- Born: Liisi Marjatta Meronen 7 December 1924 Kirvu, Viipuri Province, Finland
- Died: 9 August 2004 (aged 79) Orimattila, Finland
- Occupations: designer; artist;

= Liisi Beckmann =

Finnish designer and artist

Liisi Beckmann (7 December 1924 – 9 August 2004) was a Finnish designer and artist primarily active in Italy from the late 1950s to the late 1970s. Examples of her work are held in the collections of the Moderna Museet in Stockholm and the Design Museum in Helsinki. Her work has also been exhibited at the Rome Quadriennale, the Museum of Modern Art in New York, the Musée des Arts Décoratifs in Paris, and the Triennale Design Museum in Milan.
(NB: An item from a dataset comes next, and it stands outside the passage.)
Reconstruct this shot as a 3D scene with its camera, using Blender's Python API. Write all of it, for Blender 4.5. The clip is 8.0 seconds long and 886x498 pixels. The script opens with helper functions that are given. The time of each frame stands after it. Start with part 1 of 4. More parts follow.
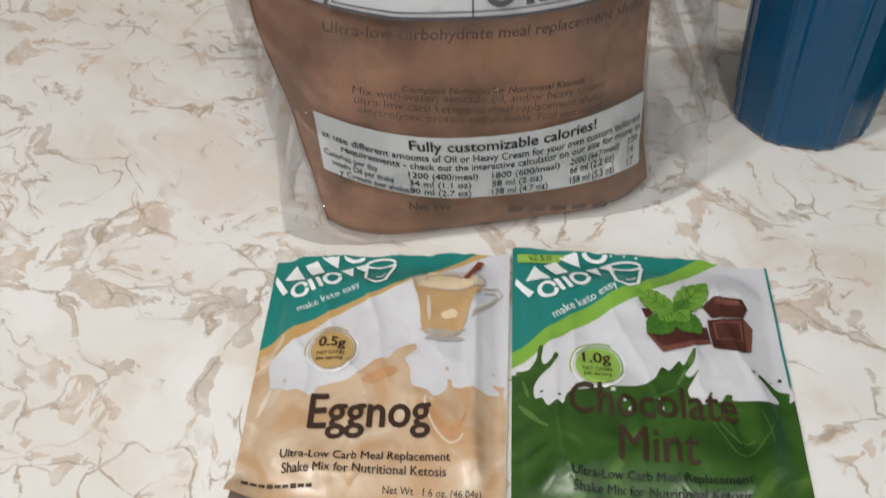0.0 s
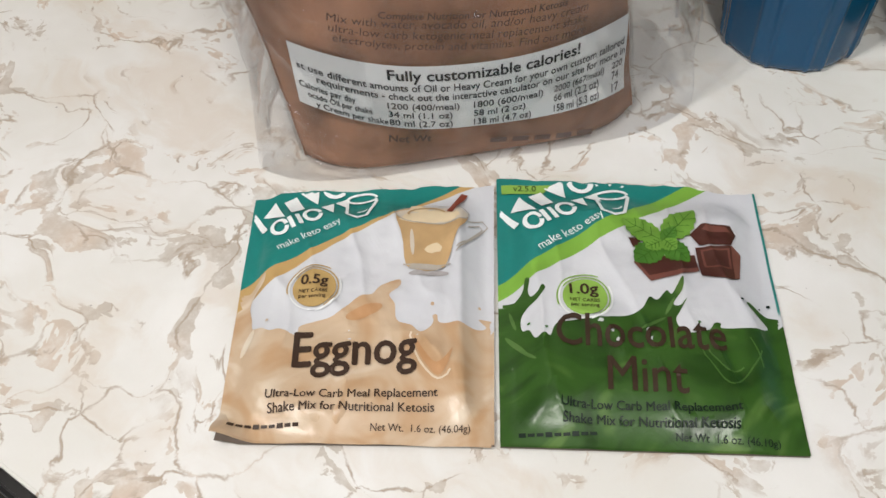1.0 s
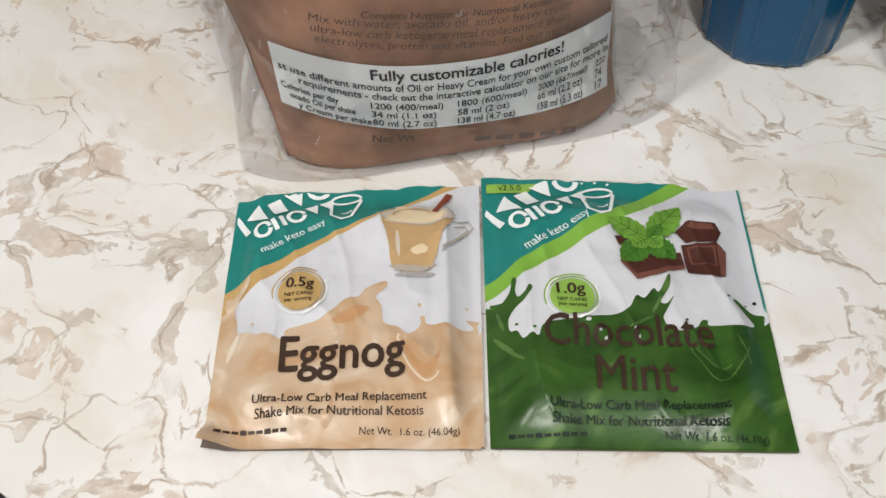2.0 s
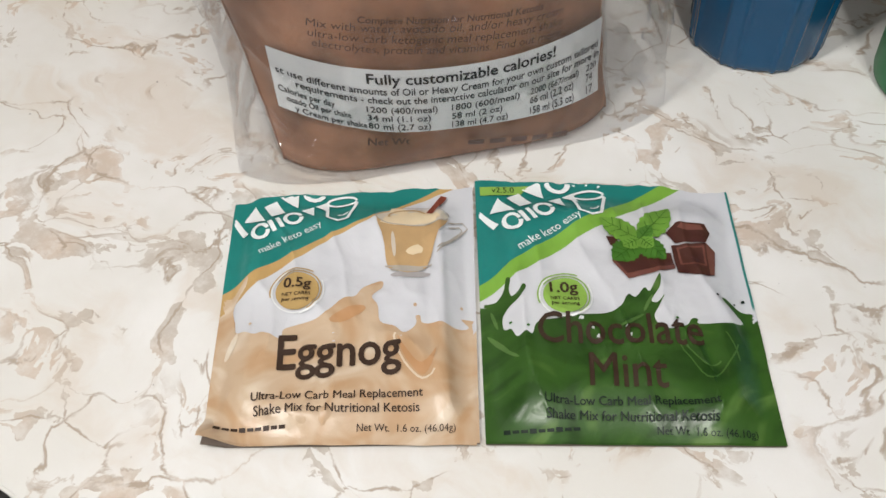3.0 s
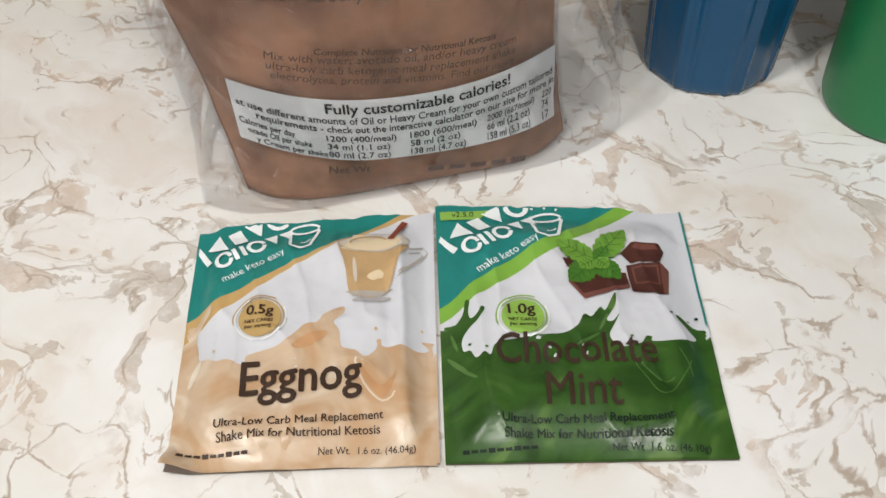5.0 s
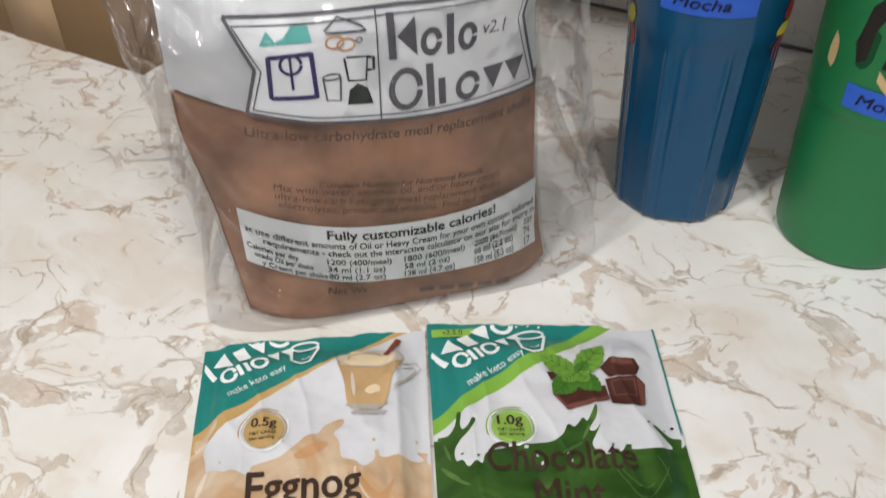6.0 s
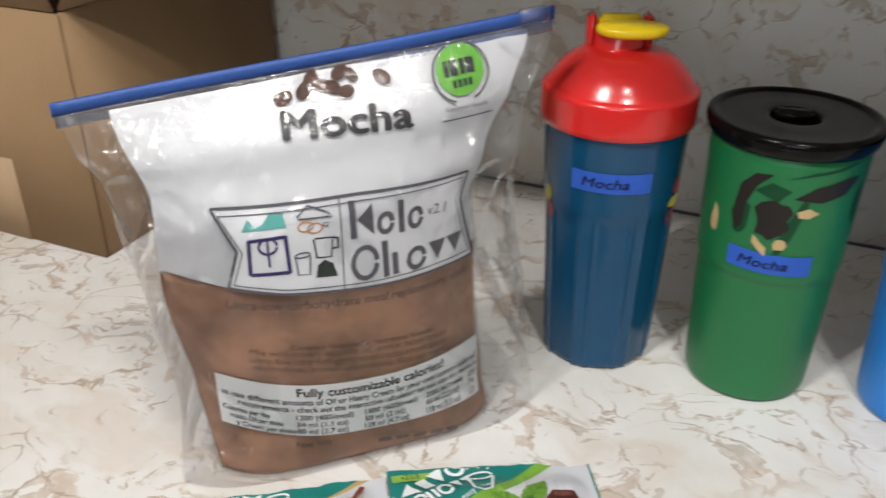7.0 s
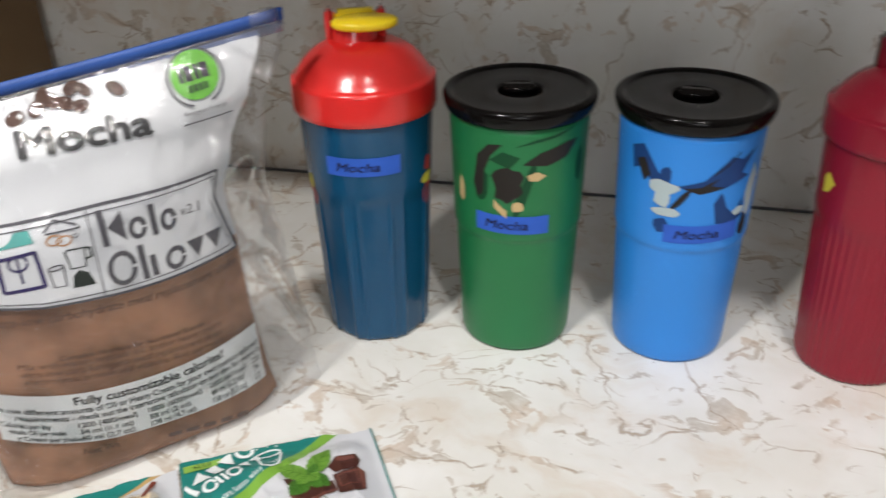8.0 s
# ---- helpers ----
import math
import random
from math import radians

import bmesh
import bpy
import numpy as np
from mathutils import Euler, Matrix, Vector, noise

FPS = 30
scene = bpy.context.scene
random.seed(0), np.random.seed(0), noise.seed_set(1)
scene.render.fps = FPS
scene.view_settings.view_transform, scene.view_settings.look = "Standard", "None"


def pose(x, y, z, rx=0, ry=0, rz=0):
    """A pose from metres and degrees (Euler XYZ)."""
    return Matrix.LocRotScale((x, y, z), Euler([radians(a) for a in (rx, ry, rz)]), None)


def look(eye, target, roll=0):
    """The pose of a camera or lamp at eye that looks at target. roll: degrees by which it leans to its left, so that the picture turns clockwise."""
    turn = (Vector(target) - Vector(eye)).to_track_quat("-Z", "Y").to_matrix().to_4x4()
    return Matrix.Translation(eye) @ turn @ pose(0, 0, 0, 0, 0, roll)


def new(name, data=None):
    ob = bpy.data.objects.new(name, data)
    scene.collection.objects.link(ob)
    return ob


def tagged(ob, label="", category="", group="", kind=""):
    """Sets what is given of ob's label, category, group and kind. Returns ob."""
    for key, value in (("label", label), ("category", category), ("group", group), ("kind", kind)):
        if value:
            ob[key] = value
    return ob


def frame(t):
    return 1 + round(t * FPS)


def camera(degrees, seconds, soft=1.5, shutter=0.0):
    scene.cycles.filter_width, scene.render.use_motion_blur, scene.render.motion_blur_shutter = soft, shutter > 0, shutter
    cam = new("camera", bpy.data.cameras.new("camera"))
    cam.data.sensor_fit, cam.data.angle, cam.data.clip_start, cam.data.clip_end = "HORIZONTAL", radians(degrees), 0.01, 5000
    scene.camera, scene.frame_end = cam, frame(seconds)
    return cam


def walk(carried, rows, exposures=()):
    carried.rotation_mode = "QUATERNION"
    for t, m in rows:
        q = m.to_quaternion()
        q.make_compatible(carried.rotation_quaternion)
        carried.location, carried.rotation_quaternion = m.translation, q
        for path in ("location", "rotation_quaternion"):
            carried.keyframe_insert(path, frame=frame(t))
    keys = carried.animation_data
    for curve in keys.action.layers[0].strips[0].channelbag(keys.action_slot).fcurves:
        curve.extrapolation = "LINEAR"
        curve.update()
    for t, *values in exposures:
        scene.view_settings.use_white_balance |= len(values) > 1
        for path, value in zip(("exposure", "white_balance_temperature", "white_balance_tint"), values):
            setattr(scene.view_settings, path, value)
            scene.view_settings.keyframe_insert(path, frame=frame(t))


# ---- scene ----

Her most celebrated design was the Karelia chair, first produced by Zanotta in 1966.

==Life and career==
She was born Liisi Marjatta Meronen on her parents' farm in Kirvu on the Karelian Isthmus. The Meronen family was forced to evacuate when the Russians invaded and seized the territory at the outbreak of World War II. With their farm razed to the ground and unable to return to Karelia, the family built a new life in Virenoja, a village near Orimattila. She enrolled in the Helsinki School of Arts and Design on the milinary and clothing course, but unbeknownst to her father, also took courses at the Academy of Fine Arts which occupied the same building. She married Hans Beckmann in 1952. Their early married life was spent between Helsinki, Virenoja, and Lübeck in her husband's native Germany. The marriage was not a success and the couple soon began living apart. However, they did not divorce until 1963, and she retained his surname throughout her life.
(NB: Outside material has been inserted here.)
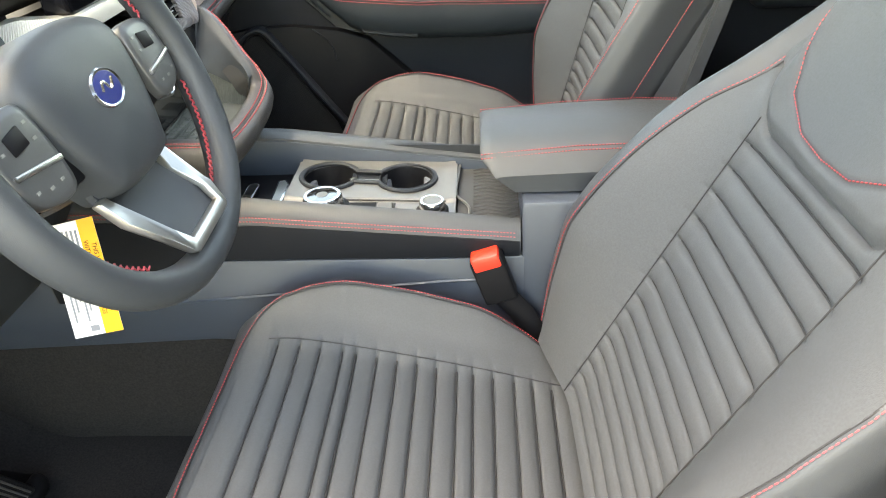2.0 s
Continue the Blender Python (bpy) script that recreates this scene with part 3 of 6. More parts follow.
seat("driver_seat", -0.445, 0.0, 0.0, 26, -1, "charcoal suede and leather driver seat with red stitching")
seat("passenger_seat", 0.400, 0.053, 0.046, 15, 1, "charcoal suede and leather passenger seat with red stitching")


# ---------------------------------------------------------------- centre console
YC = 0.0
console = thing("center_console", "dark grey centre console with leather rails and red stitching", "console", (0.2, YC, FLOOR_Z))
side = [(-0.55, 0.25), (-0.55, 0.56), (-0.31, 0.55), (-0.29, 0.35), (-0.12, 0.36), (-0.01, 0.432), (0.38, 0.428), (0.47, 0.43), (0.47, 0.505), (0.80, 0.505), (0.86, 0.40), (0.88, 0.10), (0.30, 0.25), (-0.05, 0.273)]
for sgn, y in ((-1, -0.125), (1, 0.12)):
    part("side_panel", prism(side, -0.015, 0.015, lambda a, b, c: (a, y + c, b), 0.004), BLUE_PLASTIC, console, "slate grey moulded side panel")
    part("panel_step", tube([(x, y + sgn * 0.0155, lerp(x, [-0.10, 0.38], [0.352, 0.388])) for x in np.linspace(-0.12, 0.40, 12)], 0.003, 6), BLUE_PLASTIC, console)
solo("tunnel_carpet", bevelled(box((-0.86, -0.122, 0.0), (0.86, 0.118, 0.34)), 0.02, 3), CARPET, "black carpet over the transmission tunnel", "carpet", kind="structure")


def rail_top(x):
    return lerp(x, [-0.30, -0.19, 0.06, 0.466], [0.562, 0.560, 0.548, 0.492])


def rail_low(x):
    return lerp(x, [-0.30, -0.14, -0.12, -0.01, 0.38, 0.47], [0.352, 0.352, 0.362, 0.432, 0.428, 0.428])


for sgn, y in ((-1, -0.13), (1, 0.125)):
    rings = []
    for x in np.linspace(-0.30, 0.468, 34):
        t, b = rail_top(x) - (0.008 * smooth_step(0.40, 0.05, x) if sgn < 0 else 0), rail_low(x)
        prof = [(-0.012, b), (0.012, b + 0.004), (0.019, (t + b) / 2), (0.018, t - 0.03), (0.012, t - 0.012), (-0.002, t - 0.001), (-0.025, t + 0.001), (-0.038, t - 0.006), (-0.040, t - 0.03), (-0.03, b)]
        rings.append([(x, y + sgn * (p if p > 0 or sgn > 0 else p * 0.36), z - (0.007 if sgn < 0 and p < 0.015 and z > (t + b) / 2 else 0)) for p, z in prof])
    part("side_rail", loft(rings), LEATHER, console, "padded dark leather rail")
    if sgn > 0:
        part("rail_inside", slab([[(x, y - 0.0415, rail_top(x) - 0.010), (x, y - 0.0425, rail_top(x) - 0.03), (x, y - 0.0420, 0.462)] for x in np.linspace(-0.26, 0.42, 20)], (0, 0.003, 0)), BLUE_PLASTIC, console, "dark slate inner wall of the console")
    # near-black skin below the stitching paints the rail's shaded side
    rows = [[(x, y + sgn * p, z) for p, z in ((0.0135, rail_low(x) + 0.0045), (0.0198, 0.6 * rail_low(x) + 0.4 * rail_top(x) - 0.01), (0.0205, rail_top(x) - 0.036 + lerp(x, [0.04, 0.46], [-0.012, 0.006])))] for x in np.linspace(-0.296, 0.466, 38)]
    part("rail_skirt", slab(rows, (0, -sgn * 0.003, 0)), NAVY, console, "lower face of the rail, its shaded side put in as near-black")
    for k, off in ((0, -0.036), (1, -0.043)):
        line = [(x, y + sgn * 0.0192, rail_top(x) + off + 0.002 + lerp(x, [0.04, 0.46], [0, 0.018])) for x in np.linspace(-0.28, 0.462, 60)]
        part("red_stitching", stitching(line, 0.005, 0.0036, 0.0009, lift=(0, sgn, 0)), THREAD, console)
    line = spline([(-0.28, y + sgn * 0.0145, 0.372), (-0.225, y + sgn * 0.0195, 0.44), (-0.185, y + sgn * 0.0195, 0.51)], 8)
    part("red_stitching", stitching(line, 0.005, 0.0036, 0.0009, lift=(0, sgn, 0)), THREAD, console)

# top plate with two cup wells
CUPS = [(0.150, 0.024), (0.282, 0.020)]
TOP = 0.488


def plate_z(x):
    return TOP + 0.010 - 0.045 * (x - 0.1)


def in_cup(x, y):
    d = min(math.hypot(x - cx, y - cy) for cx, cy in CUPS)
    return d < 0.046 or (0.150 < x < 0.282 and abs(y - 0.030) < 0.014)


bm = bmesh.new()
nx, ny = 84, 56
gx, gy = np.linspace(0.088, 0.368, nx), np.linspace(-0.122, 0.090, ny)
vs = {}
for i in range(nx - 1):
    for j in range(ny - 1):
        mx_, my_ = (gx[i] + gx[i + 1]) / 2, (gy[j] + gy[j + 1]) / 2
        if not in_cup(mx_, my_) and math.hypot(max(0, mx_ - 0.345, 0.111 - mx_), max(0, my_ - 0.067)) < 0.023:
            q = []
            for a, b in ((i, j), (i + 1, j), (i + 1, j + 1), (i, j + 1)):
                if (a, b) not in vs:
                    x, y = gx[a], gy[b]
                    for cx, cy in CUPS:
                        d = math.hypot(x - cx, y - cy)
                        if 0.030 < d < 0.0485:
                            x, y = cx + (x - cx) / d * 0.0455, cy + (y - cy) / d * 0.0455
                    # the plate swells towards its rim and round the cups, and lies lower before them
                    swell = 0.003 * smooth_step(0.060, 0.084, y) + 0.002 * smooth_step(0.116, 0.094, x) + 0.002 * smooth_step(0.344, 0.364, x) - 0.005 * smooth_step(-0.052, -0.060, y)
                    vs[a, b] = bm.verts.new((x, y, plate_z(x) + swell))
                q.append(vs[a, b])
            if len(set(q)) == 4:
                bm.faces.new(q)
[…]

Beckmann moved to Milan in 1957 where she worked in the development studio of La Rinascente. She went on to design objects and furniture for several Italian firms, including the furniture company Zanotta, the glass company Vetreria Vistosi, the ceramics company Gabbianelli, and the metalware company Valenti. In 1966 she designed her most famous piece, the Karelia easy chair for Zanotta. Constructed in undulating forms of expanded polyurethane foam with a glossy vinyl cover, it became one of Zanotta's cult classics. It was reissued by the company in 2007 and exhibited at Milan's Triennale Design Museum in 2016.
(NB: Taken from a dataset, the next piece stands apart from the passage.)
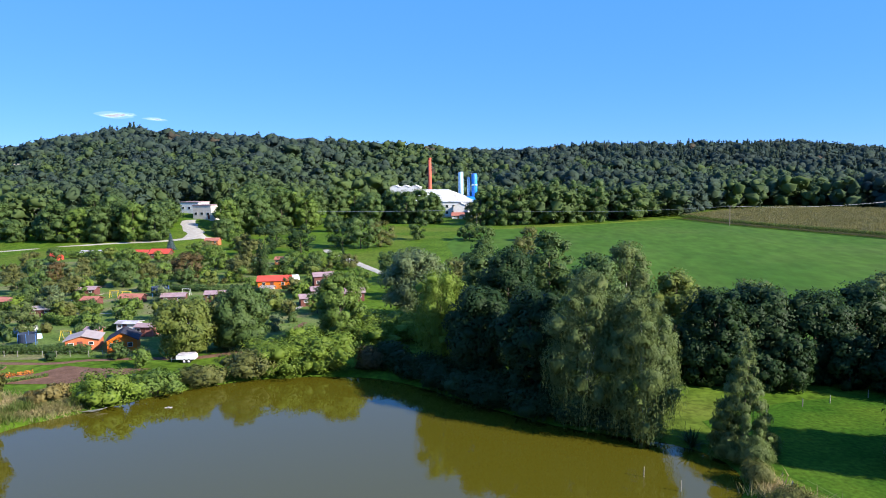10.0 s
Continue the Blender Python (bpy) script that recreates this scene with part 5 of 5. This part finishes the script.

In the late 1960s Beckmann settled in Cassano d'Adda in the outskirts of Milan. She gradually withdrew from designing in the mid-1970s and devoted herself to painting and sculpture. During this period she had a solo exhibition at the Galleria di Naviglio in Milan and exhibited her sculptures Liszt and Marconi at the Rome Quadriennale. Another sculpture from this period, Homo Erectus, is held in the Moderna Museet in Stockholm. Beckmann spent the last years of her life in Finland and died in Orimattila at the age of 79. A retrospective exhibition of her work was held at the Palazzo Berva in Cassano d'Adda in 2015.